The need to have expertise in these four different areas significantly increases the cost of scientific research that attempts to answer research questions involving ultra-large-scale software repositories. As a result, experiments are often not replicable, and reusability of experimental infrastructure low. Furthermore, data associated and produced by such experiments is often lost and becomes inaccessible and obsolete, because there is no systematic curation.
Last but not least, building analysis infrastructure to process ultra-large-scale data efficiently can be very hard.
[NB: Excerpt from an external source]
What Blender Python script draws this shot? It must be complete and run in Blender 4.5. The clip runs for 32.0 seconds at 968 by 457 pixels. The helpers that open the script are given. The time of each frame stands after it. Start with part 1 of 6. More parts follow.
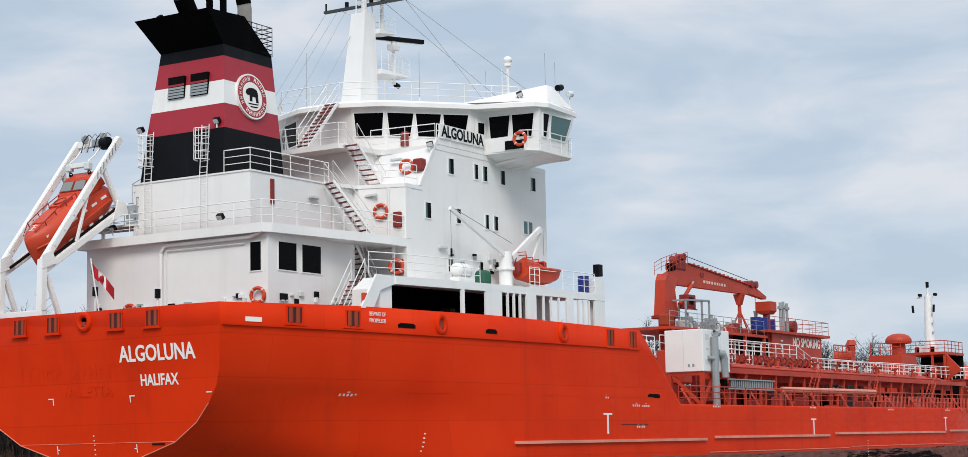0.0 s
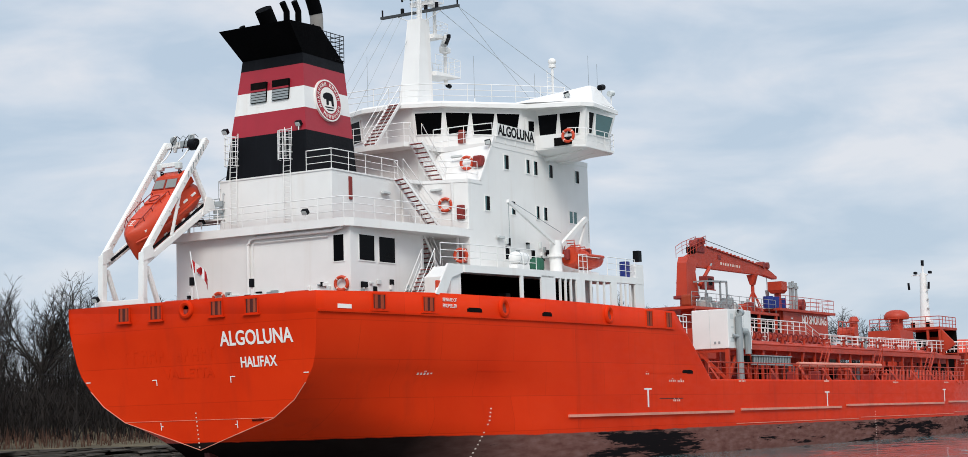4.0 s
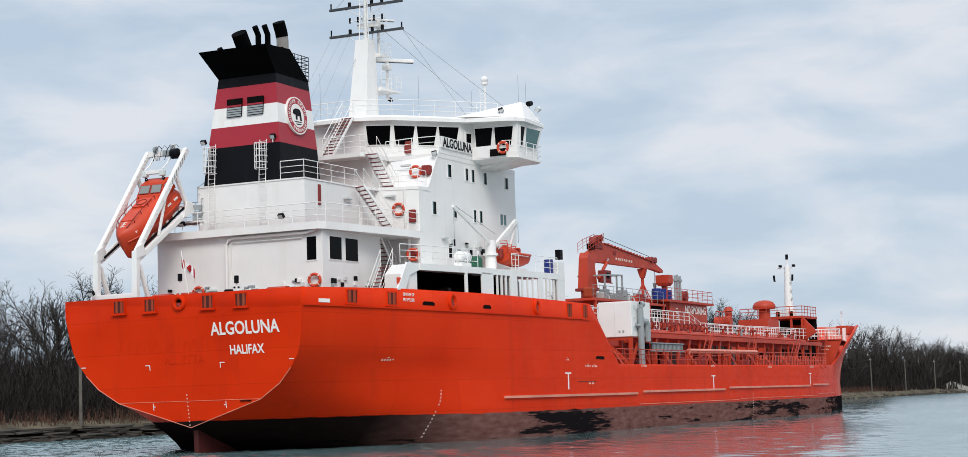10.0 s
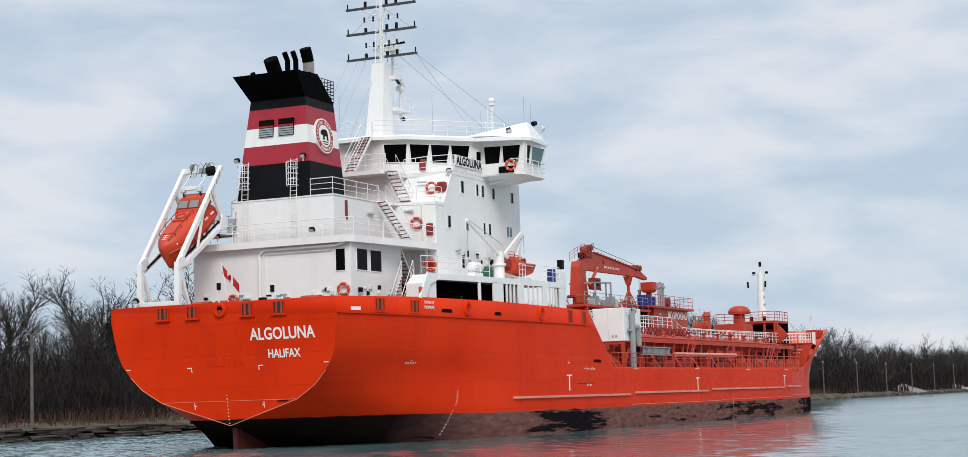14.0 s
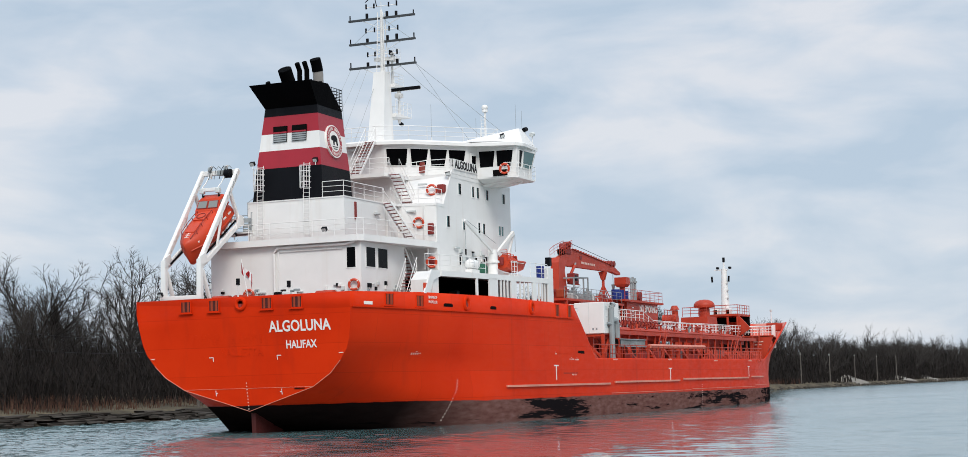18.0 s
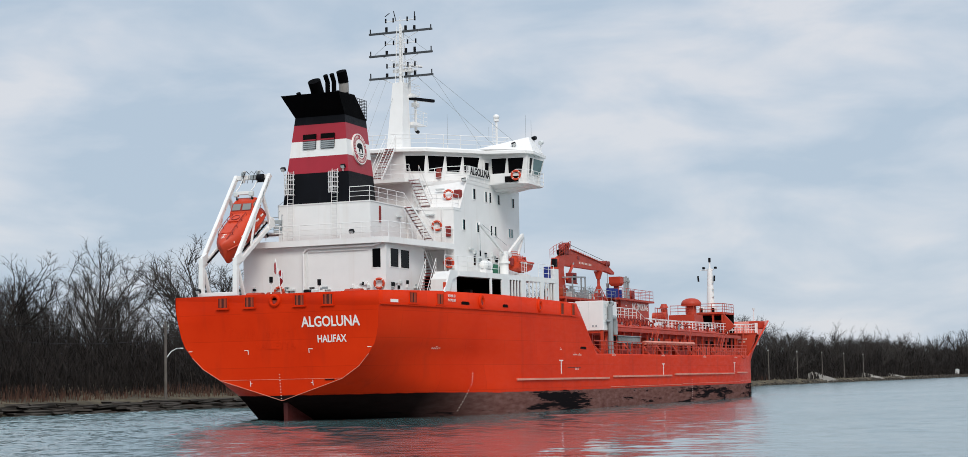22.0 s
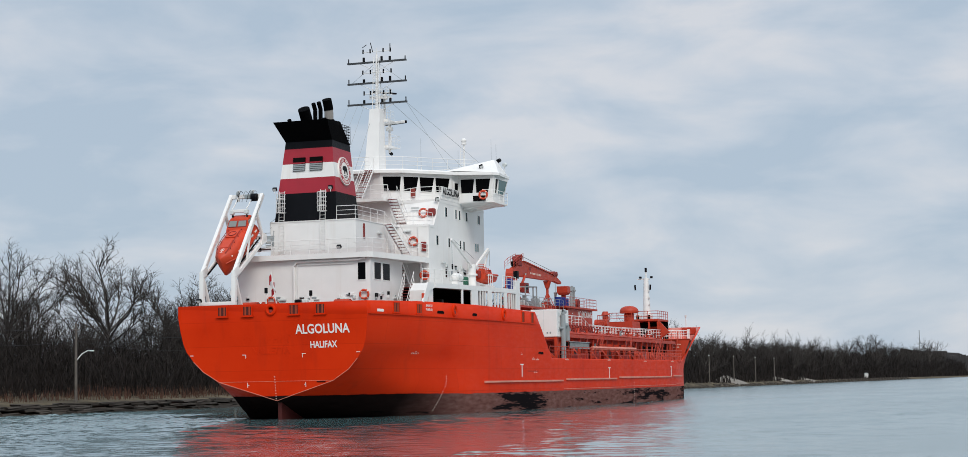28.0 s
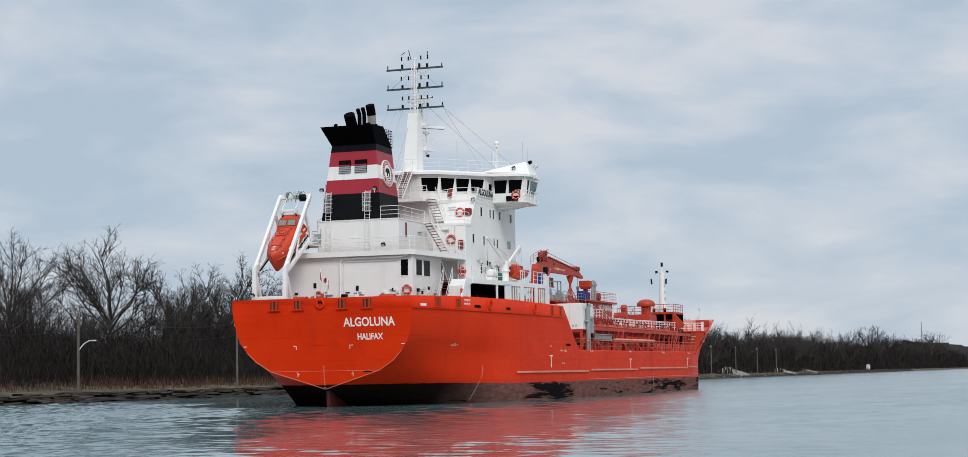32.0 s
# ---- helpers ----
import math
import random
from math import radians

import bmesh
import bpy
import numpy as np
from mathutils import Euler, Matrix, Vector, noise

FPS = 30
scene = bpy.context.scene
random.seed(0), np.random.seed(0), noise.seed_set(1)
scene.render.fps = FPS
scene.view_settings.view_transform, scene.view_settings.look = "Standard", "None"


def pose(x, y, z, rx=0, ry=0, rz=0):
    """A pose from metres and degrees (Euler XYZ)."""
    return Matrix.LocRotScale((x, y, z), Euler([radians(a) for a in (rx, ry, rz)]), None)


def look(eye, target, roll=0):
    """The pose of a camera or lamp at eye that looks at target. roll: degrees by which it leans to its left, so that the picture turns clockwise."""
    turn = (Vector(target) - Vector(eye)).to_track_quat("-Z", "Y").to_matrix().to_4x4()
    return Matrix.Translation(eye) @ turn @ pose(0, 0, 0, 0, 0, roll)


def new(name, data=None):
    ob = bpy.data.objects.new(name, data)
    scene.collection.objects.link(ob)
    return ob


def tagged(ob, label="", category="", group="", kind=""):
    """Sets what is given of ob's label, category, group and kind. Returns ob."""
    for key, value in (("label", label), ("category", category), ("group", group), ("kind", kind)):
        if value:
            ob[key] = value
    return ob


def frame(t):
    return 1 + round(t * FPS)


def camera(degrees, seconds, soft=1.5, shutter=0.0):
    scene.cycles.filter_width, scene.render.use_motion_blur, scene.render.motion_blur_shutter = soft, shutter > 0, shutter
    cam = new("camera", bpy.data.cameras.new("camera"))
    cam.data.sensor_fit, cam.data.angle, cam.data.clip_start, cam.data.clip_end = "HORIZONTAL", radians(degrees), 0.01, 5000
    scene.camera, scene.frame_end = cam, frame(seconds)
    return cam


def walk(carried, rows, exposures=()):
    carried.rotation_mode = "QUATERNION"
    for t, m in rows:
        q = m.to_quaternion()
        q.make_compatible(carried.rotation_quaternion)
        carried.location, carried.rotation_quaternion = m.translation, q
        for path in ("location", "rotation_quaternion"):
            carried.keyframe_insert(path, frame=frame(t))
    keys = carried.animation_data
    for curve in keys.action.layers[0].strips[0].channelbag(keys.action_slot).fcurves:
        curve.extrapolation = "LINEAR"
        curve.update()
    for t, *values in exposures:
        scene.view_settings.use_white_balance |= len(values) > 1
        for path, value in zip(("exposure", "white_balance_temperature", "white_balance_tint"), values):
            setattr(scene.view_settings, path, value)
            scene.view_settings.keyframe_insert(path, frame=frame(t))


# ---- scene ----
cam = camera(30.577, 32.0, soft=0.45)
EYE = (0.0, 0.0, 2.360)
# seconds, heading, tilt and lean of the hand-held camera, in degrees
VIEW = [
    (0, 32.28, 7.00, -1.17),
    (0.5, 32.49, 6.87, -1.16),
    (1, 32.75, 6.68, -1.14),
    (1.5, 32.98, 6.58, -1.14),
    (2, 33.06, 6.42, -1.23),
    (2.5, 32.92, 6.33, -1.37),
    (3, 32.61, 6.28, -1.52),
    (3.5, 32.23, 6.24, -1.62),
    (5.5, 28.02, 6.00, -1.88),
    (6, 27.67, 5.89, -1.85),
    (6.5, 27.44, 5.83, -1.81),
    (7, 27.27, 5.79, -1.80),
    (7.5, 27.12, 5.73, -1.77),
    (8, 26.91, 5.69, -1.78),
    (8.5, 26.71, 5.62, -1.78),
    (9, 26.49, 5.59, -1.76),
    (9.5, 26.30, 5.56, -1.78),
    (10, 26.09, 5.53, -1.83),
    (10.5, 25.89, 5.54, -1.80),
    (11, 25.72, 5.55, -1.81),
    (11.5, 25.57, 5.55, -1.83),
    (12, 25.39, 5.56, -1.84),
    (12.5, 25.19, 5.56, -1.87),
    (13, 25.01, 5.55, -1.82),
    (13.5, 24.85, 5.54, -1.84),
    (14, 24.61, 5.55, -1.83),
    (14.5, 24.36, 5.58, -1.91),
    (16.5, 23.38, 5.29, -1.94),
    (17, 23.21, 5.23, -1.84),
    (17.5, 23.00, 5.20, -1.77),
    (18, 22.89, 5.17, -1.65),
    (18.5, 22.84, 5.16, -1.56),
    (19, 22.67, 5.14, -1.49),
    (19.5, 22.59, 5.12, -1.46),
    (20, 22.51, 5.10, -1.41),
    (20.5, 22.44, 5.07, -1.38),
    (21, 22.29, 5.00, -1.33),
    (21.5, 22.12, 4.98, -1.28),
    (22, 21.92, 4.95, -1.17),
    (22.5, 21.60, 5.03, -1.07),
    (23, 21.31, 5.13, -1.08),
    (23.5, 20.87, 5.11, -1.11),
    (24, 20.51, 5.10, -1.14),
    (24.5, 20.20, 5.10, -1.16),
    (25, 19.92, 5.09, -1.19),
    (25.5, 19.68, 5.10, -1.11),
    (27.5, 19.20, 5.04, -1.11),
    (28, 19.15, 5.00, -1.09),
    (28.5, 19.18, 4.95, -1.08),
    (29, 19.20, 4.92, -1.03),
    (29.5, 19.35, 4.87, -1.02),
    (30, 19.41, 4.83, -1.00),
    (30.5, 19.35, 4.81, -1.03),
    (31, 19.34, 4.78, -1.01),
    (31.5, 19.23, 4.74, -1.03),
    (32, 19.23, 4.70, -0.95),
]
walk(cam, [(t, pose(*EYE, 90 + tilt, 0, turn - 90) @ pose(0, 0, 0, 0, 0, lean)) for t, turn, tilt, lean in VIEW],
     [(0, 0.1), (3, 0.13), (20, 0.1), (24, -0.05), (32, -0.06)])

# ---------------------------------------------------------------- light
world = bpy.data.worlds.new("overcast_sky")
scene.world = world
world.use_nodes = True
wn, wl = world.node_tree.nodes, world.node_tree.links
wn.clear()
w_out = wn.new("ShaderNodeOutputWorld")
w_bg = wn.new("ShaderNodeBackground")
w_bg.inputs["Strength"].default_value = 0.1
w_sky = wn.new("ShaderNodeTexSky")
w_sky.sky_type = "NISHITA"
w_sky.sun_disc = False
w_sky.sun_elevation = radians(42)
w_sky.sun_rotation = radians(240)
w_co = wn.new("ShaderNodeTexCoord")
w_map = wn.new("ShaderNodeMapping")
w_map.inputs["Scale"].default_value = (1.9, 1.9, 5.5)
w_n1 = wn.new("ShaderNodeTexNoise")
w_n1.inputs["Scale"].default_value = 4.6
w_n1.inputs["Detail"].default_value = 5
w_n1.inputs["Roughness"].default_value = 0.52
w_n1.inputs["Distortion"].default_value = 0.3
w_ramp = wn.new("ShaderNodeValToRGB")
w_ramp.color_ramp.elements[0].position = 0.38
w_ramp.color_ramp.elements[0].color = (4.6, 5.6, 6.75, 1)
w_ramp.color_ramp.elements[1].position = 0.67
w_ramp.color_ramp.elements[1].color = (6.95, 7.2, 7.7, 1)
mid = w_ramp.color_ramp.elements.new(0.53)
mid.color = (5.7, 6.4, 7.3, 1)
w_mix = wn.new("ShaderNodeMixRGB")
w_mix.inputs[0].default_value = 0.93
wl.new(w_co.outputs["Generated"], w_map.inputs["Vector"])
wl.new(w_map.outputs["Vector"], w_n1.inputs["Vector"])
wl.new(w_n1.outputs["Fac"], w_ramp.inputs["Fac"])
wl.new(w_sky.outputs["Color"], w_mix.inputs[1])
wl.new(w_ramp.outputs["Color"], w_mix.inputs[2])
# an overcast sky brightens towards the zenith
w_sep = wn.new("ShaderNodeSeparateXYZ")
w_up = wn.new("ShaderNodeMapRange")
w_up.interpolation_type = "SMOOTHSTEP"
w_up.inputs["From Min"].default_value = 0.27
w_up.inputs["From Max"].default_value = 1.0
w_up.inputs["To Min"].default_value = 1.0
w_up.inputs["To Max"].default_value = 1.7
w_lift = wn.new("ShaderNodeVectorMath")
w_lift.operation = "SCALE"
wl.new(w_co.outputs["Generated"], w_sep.inputs[0])
wl.new(w_sep.outputs["Z"], w_up.inputs["Value"])
wl.new(w_mix.outputs["Color"], w_lift.inputs[0])
wl.new(w_up.outputs[0], w_lift.inputs["Scale"])
wl.new(w_lift.outputs["Vector"], w_bg.inputs["Color"])
wl.new(w_bg.outputs["Background"], w_out.inputs["Surface"])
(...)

This project will continue to enhance the CISE research infrastructure called Boa to aid and assist with such research. This next version of Boa will be called Boa 2.0 and it will continue to be globally disseminated. The project will further develop the programming language also called Boa, that can hide the details of programmatically accessing version control systems, data storage and retrieval, data mining, and parallelization from the scientists and engineers and allow them to focus on the program logic.
The project will also enhance the data mining infrastructure for Boa, and a BIGDATA repository containing millions of open source project for analyzing ultra-large-scale software repositories to help with such experiments. The project will integrate Boa 2.0 with the Center for Open Science Open Science Framework (OSF) to improve reproducibility and with the national computing resource XSEDE to improve scalability.
The broader impacts of Boa 2.0 stem from its potential to enable developers, designers and researchers to build intuitive, multi-modal, user-centric, scientific applications that can aid and enable scientific research on individual, social, legal, policy, and technical aspects of open source software development. This advance will primarily be achieved by significantly lowering the barrier to entry and thus enabling a larger and more ambitious line of data-intensive scientific discovery in this area.
This award reflects NSF's statutory mission and has been deemed worthy of support through evaluation using the Foundation's intellectual merit and broader impacts review criteria.